The dissent fails to recognize, however, that a trial court's dispositive ruling may contain implicit findings, which, though unstated, are necessary to that ruling. See United States v. $242,484.00, 389 F.3d 1149, 1154 (11th Cir.2004) (en banc) ("[W]e and other federal appellate courts have 'inferred from a district court's explicit factual findings and conclusion implied factual findings that are consistent with its judgment although unstated.’ "); see also 9A Charles Alan Wright & Arthur Miller, Federal Practice and Procedure, § 2579 (2d ed. 1995) ("In some cases if the court fails to make a finding on a particular fact it has been assumed ... that it impliedly made a finding consistent with its general finding.”). In such cases, we make "the common sense judgment that material factual issues were resolved by the [trial] court in favor of the judgment when it was reasonable for that court to [have] do[ne] so in light of the evidence.” $242,484.00 at 1154-55. We have invoked (albeit tacitly) this pi'inciple in two Batson appeals, United States v. Cure, 996 F.2d 1136 (11th Cir.1993), and United States v. David, 844 F.2d 767 (11th Cir.1988), in which we upheld a district court's overruling of a Batson objection even though the district court did not explicitly find the prosecutor’s race-neutral explanations to be credible. See Cure, 996 F.2d at 1138-39; David, 844 F.2d at 769.

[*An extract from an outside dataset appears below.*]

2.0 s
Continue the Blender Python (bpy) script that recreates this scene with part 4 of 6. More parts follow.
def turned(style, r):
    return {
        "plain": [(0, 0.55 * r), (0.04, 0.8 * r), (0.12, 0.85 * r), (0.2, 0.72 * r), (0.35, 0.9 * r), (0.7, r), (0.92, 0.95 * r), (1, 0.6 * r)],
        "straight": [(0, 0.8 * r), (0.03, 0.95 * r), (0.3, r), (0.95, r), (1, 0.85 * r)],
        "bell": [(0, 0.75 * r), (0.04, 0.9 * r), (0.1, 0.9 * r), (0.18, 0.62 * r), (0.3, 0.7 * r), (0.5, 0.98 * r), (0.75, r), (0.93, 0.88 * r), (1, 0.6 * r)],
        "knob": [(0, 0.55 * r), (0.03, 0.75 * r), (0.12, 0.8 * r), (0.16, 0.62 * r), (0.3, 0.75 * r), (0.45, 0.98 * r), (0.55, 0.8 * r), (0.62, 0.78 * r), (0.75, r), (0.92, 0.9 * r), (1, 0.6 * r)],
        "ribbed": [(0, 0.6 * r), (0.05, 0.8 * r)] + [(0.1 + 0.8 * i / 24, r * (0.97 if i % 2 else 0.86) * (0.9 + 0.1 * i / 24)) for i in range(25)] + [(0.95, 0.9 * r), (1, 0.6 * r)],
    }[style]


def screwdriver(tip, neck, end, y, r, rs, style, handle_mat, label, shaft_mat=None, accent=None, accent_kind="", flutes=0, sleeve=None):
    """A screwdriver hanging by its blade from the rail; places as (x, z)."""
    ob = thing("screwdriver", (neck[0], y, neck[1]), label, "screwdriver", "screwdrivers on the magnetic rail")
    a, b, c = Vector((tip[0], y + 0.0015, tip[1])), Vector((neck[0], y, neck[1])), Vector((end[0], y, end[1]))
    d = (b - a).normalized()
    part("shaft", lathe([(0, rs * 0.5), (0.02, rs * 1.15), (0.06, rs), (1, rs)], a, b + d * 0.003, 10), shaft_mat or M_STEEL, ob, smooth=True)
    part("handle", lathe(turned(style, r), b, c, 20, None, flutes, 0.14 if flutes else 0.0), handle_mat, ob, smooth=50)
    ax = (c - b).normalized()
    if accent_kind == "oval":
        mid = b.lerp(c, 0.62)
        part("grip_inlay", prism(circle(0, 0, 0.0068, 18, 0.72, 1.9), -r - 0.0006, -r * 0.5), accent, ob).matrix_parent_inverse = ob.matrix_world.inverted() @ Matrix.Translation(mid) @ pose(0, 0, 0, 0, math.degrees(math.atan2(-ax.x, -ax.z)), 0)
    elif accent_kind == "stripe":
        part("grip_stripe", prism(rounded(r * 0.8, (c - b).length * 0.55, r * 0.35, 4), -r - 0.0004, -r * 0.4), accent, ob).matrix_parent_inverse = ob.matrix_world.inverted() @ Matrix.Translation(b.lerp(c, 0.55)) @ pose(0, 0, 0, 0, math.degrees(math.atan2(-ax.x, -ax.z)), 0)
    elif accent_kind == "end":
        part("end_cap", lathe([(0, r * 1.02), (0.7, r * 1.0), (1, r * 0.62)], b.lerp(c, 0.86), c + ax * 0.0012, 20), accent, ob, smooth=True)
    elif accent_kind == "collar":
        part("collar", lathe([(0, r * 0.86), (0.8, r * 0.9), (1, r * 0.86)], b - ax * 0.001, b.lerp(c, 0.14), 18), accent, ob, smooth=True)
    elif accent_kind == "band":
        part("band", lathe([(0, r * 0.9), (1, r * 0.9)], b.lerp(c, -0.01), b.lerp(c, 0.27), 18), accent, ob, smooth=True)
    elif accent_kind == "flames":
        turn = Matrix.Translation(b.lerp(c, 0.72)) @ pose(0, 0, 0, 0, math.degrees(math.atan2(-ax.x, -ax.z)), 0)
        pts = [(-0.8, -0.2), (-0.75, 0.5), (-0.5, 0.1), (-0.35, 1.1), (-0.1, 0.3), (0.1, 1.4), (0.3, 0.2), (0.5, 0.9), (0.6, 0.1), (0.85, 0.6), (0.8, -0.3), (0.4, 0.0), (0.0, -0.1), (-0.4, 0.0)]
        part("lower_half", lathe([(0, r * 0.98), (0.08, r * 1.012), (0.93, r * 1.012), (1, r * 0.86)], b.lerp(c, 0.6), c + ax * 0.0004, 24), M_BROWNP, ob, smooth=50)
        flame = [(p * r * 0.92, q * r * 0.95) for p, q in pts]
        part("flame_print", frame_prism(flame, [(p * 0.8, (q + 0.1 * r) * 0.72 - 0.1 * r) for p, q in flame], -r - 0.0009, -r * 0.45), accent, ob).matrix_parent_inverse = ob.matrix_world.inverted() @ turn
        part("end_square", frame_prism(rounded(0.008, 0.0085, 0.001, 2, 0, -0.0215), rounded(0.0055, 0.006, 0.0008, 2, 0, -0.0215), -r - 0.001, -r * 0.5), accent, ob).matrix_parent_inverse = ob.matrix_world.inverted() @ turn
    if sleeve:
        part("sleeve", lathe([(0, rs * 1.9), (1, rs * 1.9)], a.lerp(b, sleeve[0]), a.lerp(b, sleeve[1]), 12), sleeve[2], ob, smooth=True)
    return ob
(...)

In this case, the trial court, after assuming that Hightower had made out a prima facie case of racial discrimination, expressly found that the prosecutor had provided an "articula-ble, nonrace related reason” for each strike, and overruled Hightower’s Batson objection. The trial court's overruling of Hightower's Batson objection would have defied logic had the court disbelieved the prosecutor’s race-neutral explanations. We may therefore make "the common sense judgment” — in light of defense counsel's failure to rebut the prosecutor’s explanations and the trial court’s ultimate ruling — that the trial court implicitly found the prosecutor's race-neutral explanations to be credible, thereby completing step three of the Batson inquiry.